No que pode se dizer desse aspecto do vídeo como um motor para o vigilante desumanizador, ou do vídeo como um vírus, é fundamental posicionar esse consumo como parte de uma instituição cultural, cada qual com suas características. Vídeos que circulam o Brasil via WhatsApp podem compartilhar aspectos visuais com aqueles consumidos por estadunidenses seguidores do TMZ, mas a etnografia virtual desses comportamentos possivelmente apontaria motivações diferentes. O denominador comum em todas essas instâncias é o conhecimento de que a vigilância, a partir de agora, é difundida não só pelo padrão estatal mas como norma tecnológica, e que, em alguns casos, a tecnologia pode se fazer passar como linguagem pura.
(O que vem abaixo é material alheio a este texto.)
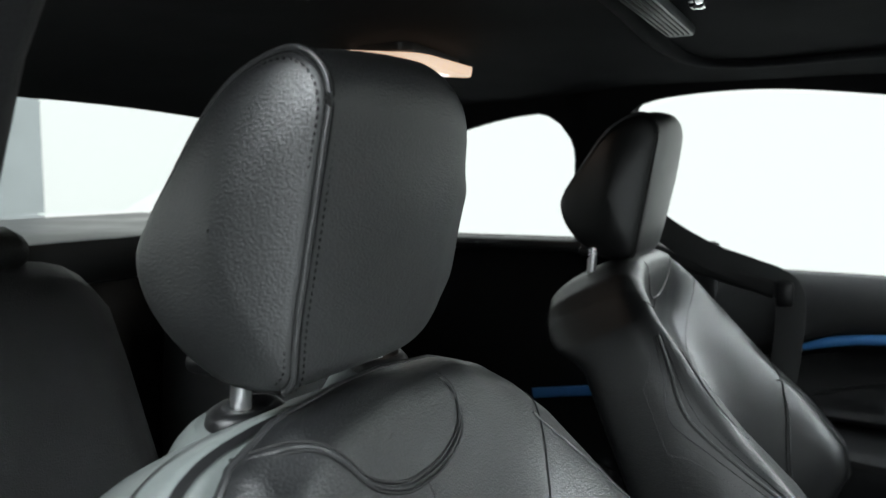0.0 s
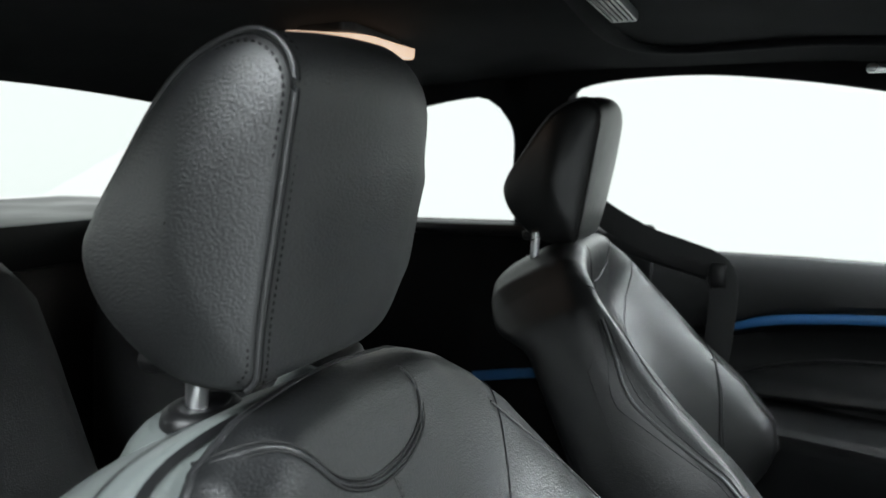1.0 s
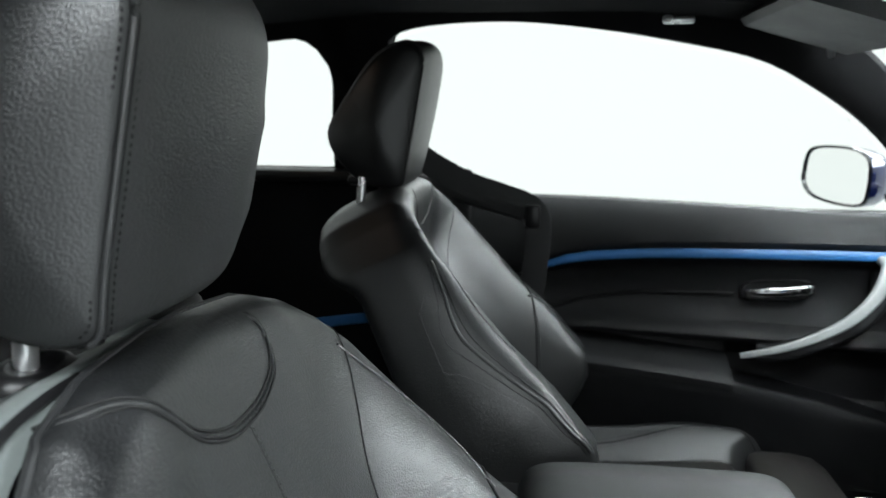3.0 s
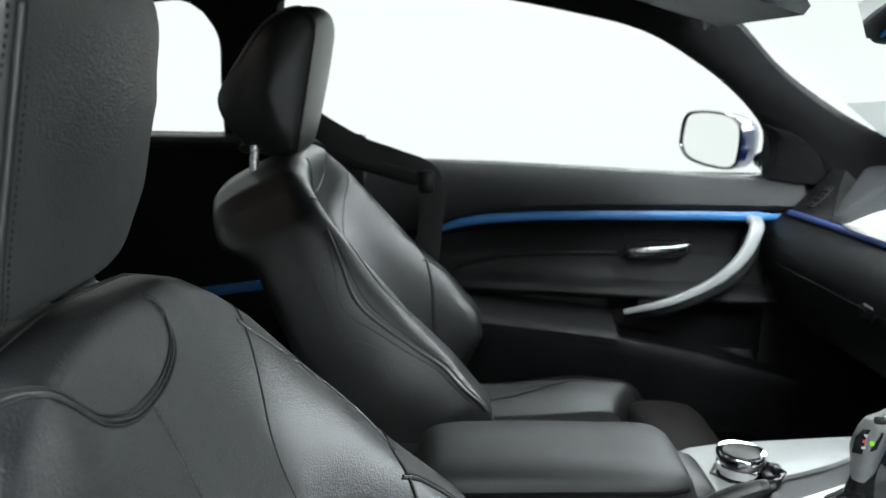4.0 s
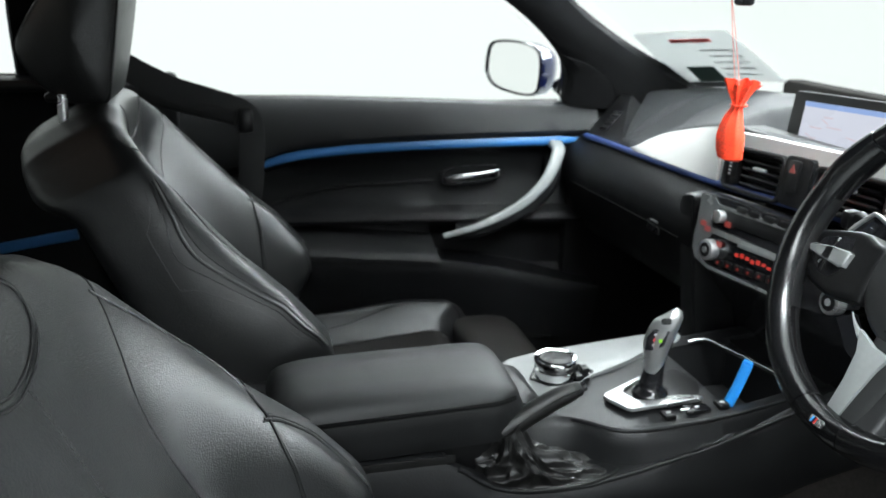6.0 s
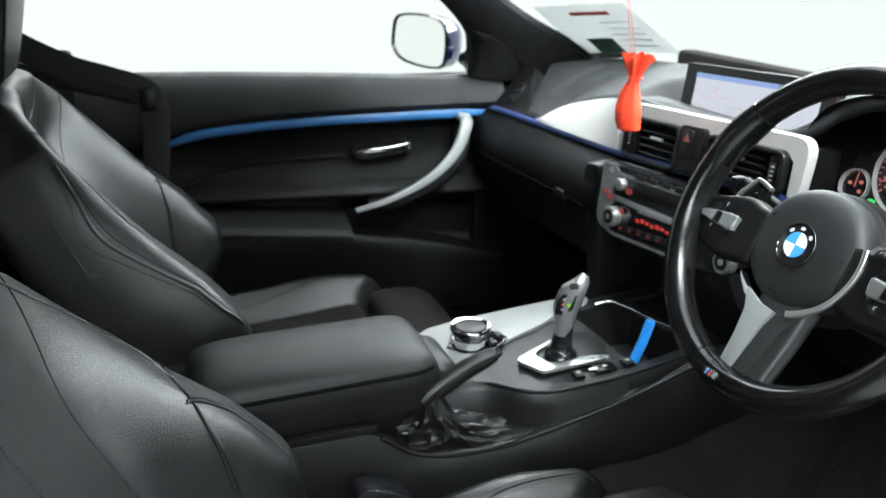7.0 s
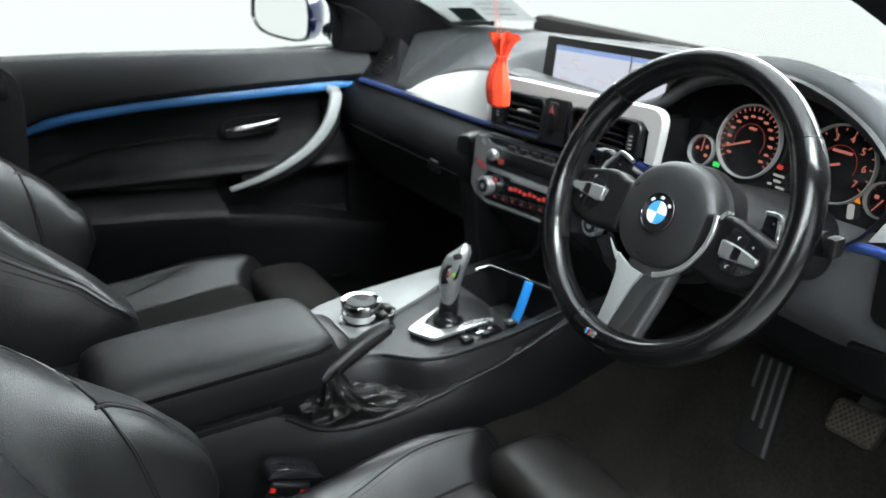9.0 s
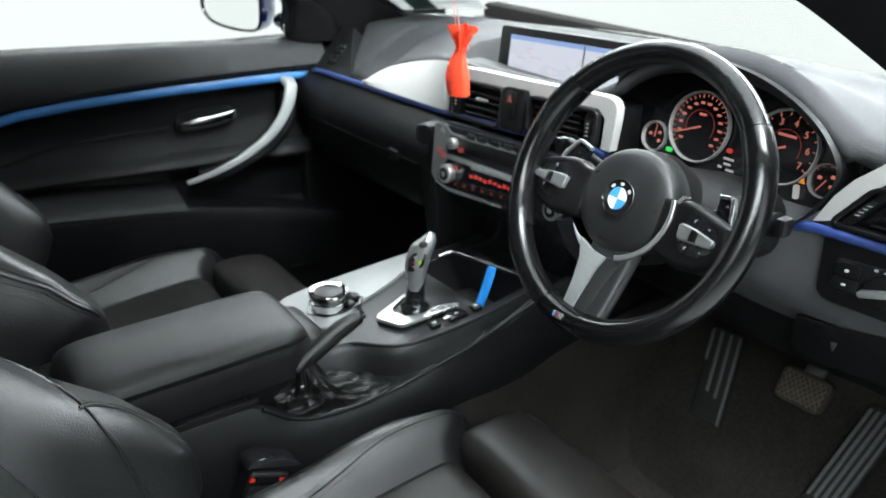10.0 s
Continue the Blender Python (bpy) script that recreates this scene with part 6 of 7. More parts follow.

Essas tecnologias contam com idiossincrasias propensas a uma leitura paliativa, com texturas e timbres que permitem a produção artística, e com identidade visual que promovem o estranhamento. Ainda sim, seus malefícios e benefícios serão dependentes da percepção de quem as consome, por mais amortecidos que estejamos. O mistério da emoção é insubstituível na replicação do real. É preciso olhar.